* [CHALLENGE] Only the lines from the one containing "made[o].parent = made.get(o.parent, o.parent)" through the one containing "keys = carried.animation_data" are wanted. Give them again exactly, both ends included.

* [SOURCE DATA]
* * * * * * *

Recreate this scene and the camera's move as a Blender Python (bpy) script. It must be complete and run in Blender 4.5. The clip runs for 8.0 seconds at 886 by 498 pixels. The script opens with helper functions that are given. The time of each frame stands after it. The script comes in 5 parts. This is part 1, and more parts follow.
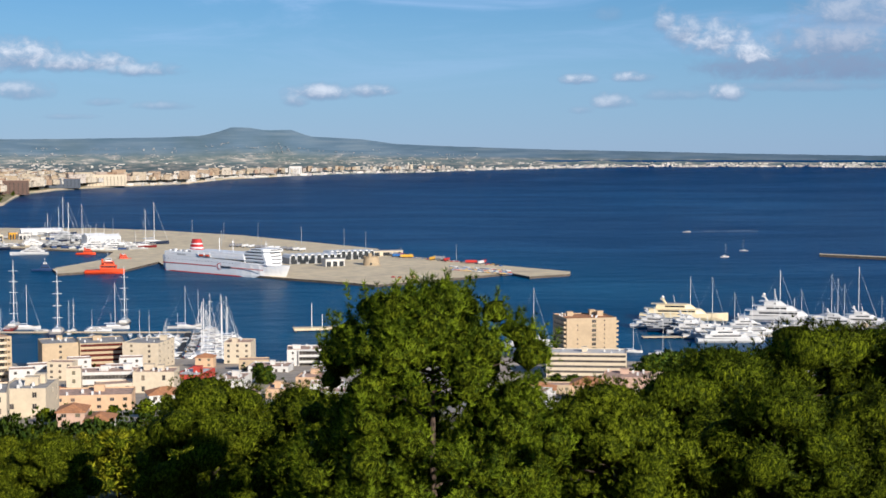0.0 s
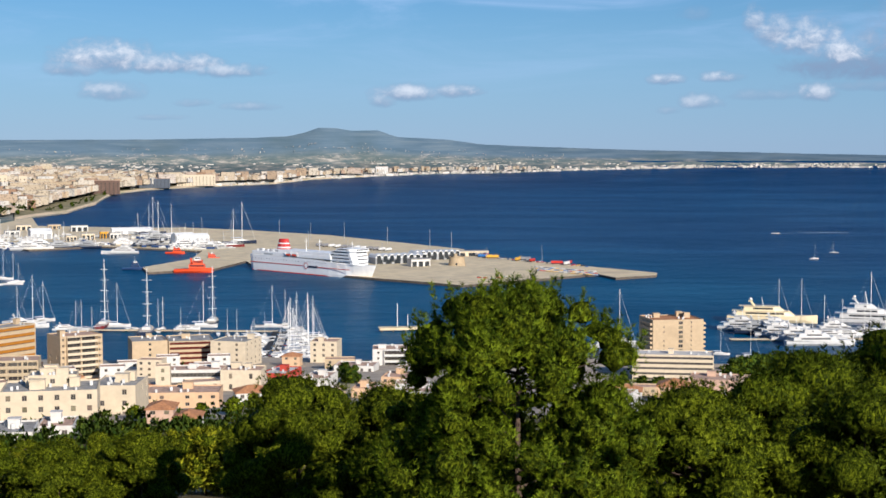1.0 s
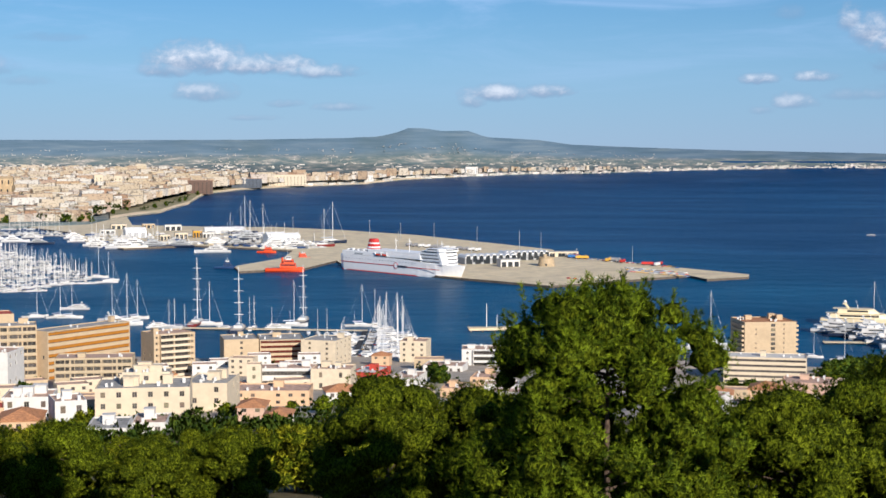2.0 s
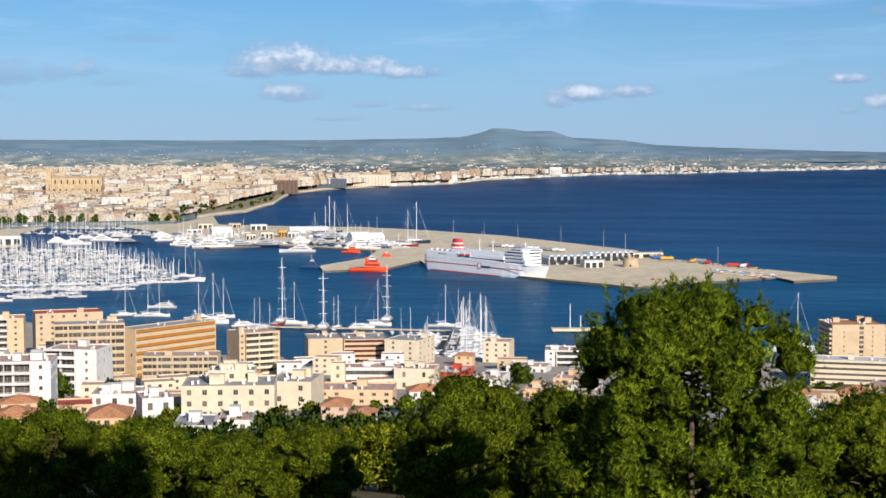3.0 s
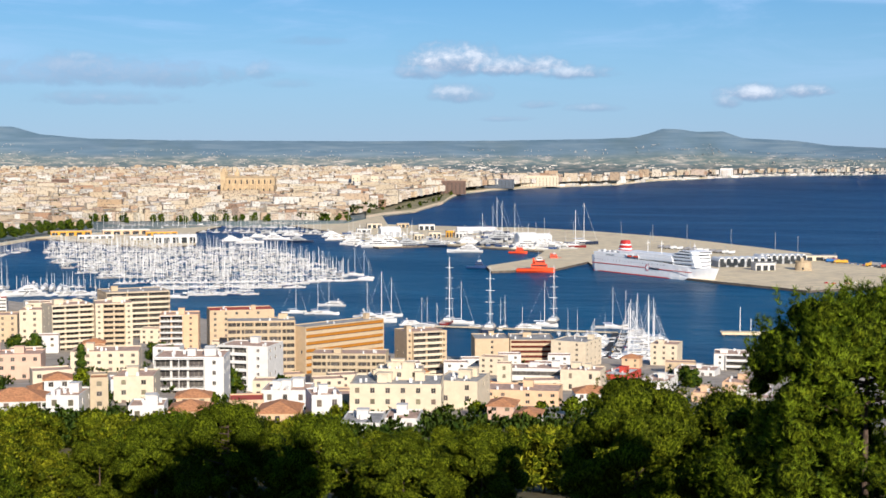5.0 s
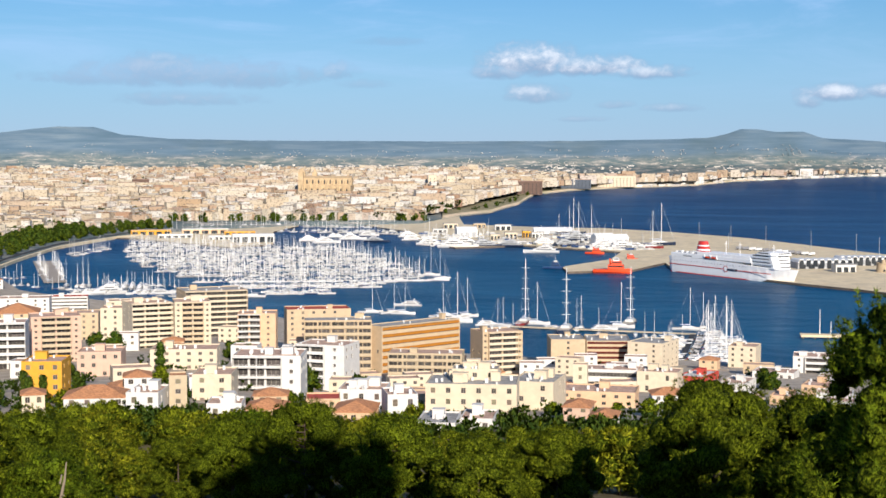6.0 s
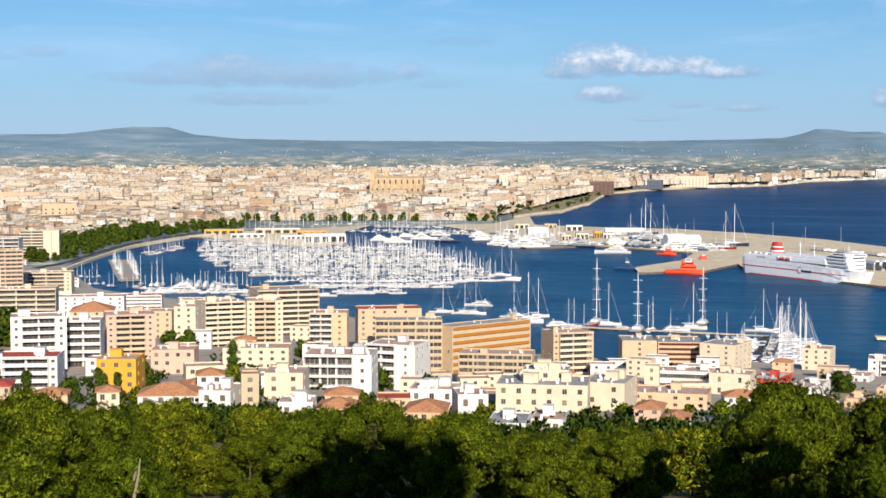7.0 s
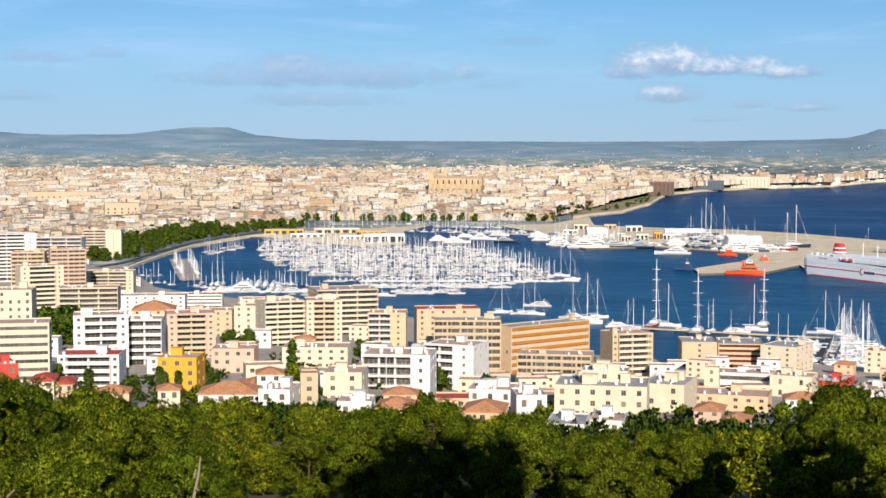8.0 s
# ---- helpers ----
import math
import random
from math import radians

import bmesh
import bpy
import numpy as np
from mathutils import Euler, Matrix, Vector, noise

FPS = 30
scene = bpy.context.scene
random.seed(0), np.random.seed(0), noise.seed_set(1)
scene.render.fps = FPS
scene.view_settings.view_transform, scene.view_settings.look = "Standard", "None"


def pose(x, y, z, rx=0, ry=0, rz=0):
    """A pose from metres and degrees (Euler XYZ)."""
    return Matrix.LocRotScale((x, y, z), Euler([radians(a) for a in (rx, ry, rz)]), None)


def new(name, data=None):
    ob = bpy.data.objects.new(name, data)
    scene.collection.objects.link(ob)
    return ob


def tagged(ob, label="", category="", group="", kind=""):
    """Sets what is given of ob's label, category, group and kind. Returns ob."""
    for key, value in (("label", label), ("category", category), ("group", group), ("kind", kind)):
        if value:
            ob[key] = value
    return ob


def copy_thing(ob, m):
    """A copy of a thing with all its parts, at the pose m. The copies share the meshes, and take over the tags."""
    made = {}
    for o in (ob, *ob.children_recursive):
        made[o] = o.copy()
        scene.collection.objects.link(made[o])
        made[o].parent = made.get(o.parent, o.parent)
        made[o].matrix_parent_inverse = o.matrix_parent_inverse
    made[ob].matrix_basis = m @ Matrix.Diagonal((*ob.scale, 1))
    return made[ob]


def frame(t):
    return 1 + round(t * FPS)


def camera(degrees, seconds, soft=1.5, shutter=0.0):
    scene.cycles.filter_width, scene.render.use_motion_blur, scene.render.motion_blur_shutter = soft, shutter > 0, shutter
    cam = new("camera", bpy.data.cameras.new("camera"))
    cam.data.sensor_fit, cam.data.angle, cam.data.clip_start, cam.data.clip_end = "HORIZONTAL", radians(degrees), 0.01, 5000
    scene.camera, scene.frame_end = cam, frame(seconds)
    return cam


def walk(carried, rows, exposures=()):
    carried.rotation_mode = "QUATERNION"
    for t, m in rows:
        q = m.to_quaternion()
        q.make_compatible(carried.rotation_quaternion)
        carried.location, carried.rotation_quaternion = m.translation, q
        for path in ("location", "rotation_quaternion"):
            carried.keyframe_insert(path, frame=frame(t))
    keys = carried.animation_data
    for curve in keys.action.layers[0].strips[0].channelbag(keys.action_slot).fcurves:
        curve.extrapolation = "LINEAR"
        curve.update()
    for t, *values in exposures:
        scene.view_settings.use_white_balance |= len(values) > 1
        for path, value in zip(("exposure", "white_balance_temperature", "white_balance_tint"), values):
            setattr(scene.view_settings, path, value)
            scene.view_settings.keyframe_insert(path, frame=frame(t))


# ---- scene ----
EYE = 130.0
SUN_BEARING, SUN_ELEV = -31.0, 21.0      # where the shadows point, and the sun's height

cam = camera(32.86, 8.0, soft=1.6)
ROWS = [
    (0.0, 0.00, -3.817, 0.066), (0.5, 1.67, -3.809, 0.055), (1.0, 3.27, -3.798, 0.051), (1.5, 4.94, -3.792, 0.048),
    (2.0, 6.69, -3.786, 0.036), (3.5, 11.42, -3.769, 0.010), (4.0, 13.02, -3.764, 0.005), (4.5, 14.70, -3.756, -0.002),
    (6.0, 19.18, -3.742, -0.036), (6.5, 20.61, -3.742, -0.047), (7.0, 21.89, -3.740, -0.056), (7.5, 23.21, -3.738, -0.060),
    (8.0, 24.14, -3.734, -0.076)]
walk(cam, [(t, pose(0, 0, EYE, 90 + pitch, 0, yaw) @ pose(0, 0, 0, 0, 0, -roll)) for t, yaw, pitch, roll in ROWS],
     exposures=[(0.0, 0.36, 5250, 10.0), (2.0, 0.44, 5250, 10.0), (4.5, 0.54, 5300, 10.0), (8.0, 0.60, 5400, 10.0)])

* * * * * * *

* [SOLUTION FOR THIS EXERCISE]
        made[o].parent = made.get(o.parent, o.parent)
        made[o].matrix_parent_inverse = o.matrix_parent_inverse
    made[ob].matrix_basis = m @ Matrix.Diagonal((*ob.scale, 1))
    return made[ob]


def frame(t):
    return 1 + round(t * FPS)


def camera(degrees, seconds, soft=1.5, shutter=0.0):
    scene.cycles.filter_width, scene.render.use_motion_blur, scene.render.motion_blur_shutter = soft, shutter > 0, shutter
    cam = new("camera", bpy.data.cameras.new("camera"))
    cam.data.sensor_fit, cam.data.angle, cam.data.clip_start, cam.data.clip_end = "HORIZONTAL", radians(degrees), 0.01, 5000
    scene.camera, scene.frame_end = cam, frame(seconds)
    return cam


def walk(carried, rows, exposures=()):
    carried.rotation_mode = "QUATERNION"
    for t, m in rows:
        q = m.to_quaternion()
        q.make_compatible(carried.rotation_quaternion)
        carried.location, carried.rotation_quaternion = m.translation, q
        for path in ("location", "rotation_quaternion"):
            carried.keyframe_insert(path, frame=frame(t))
    keys = carried.animation_data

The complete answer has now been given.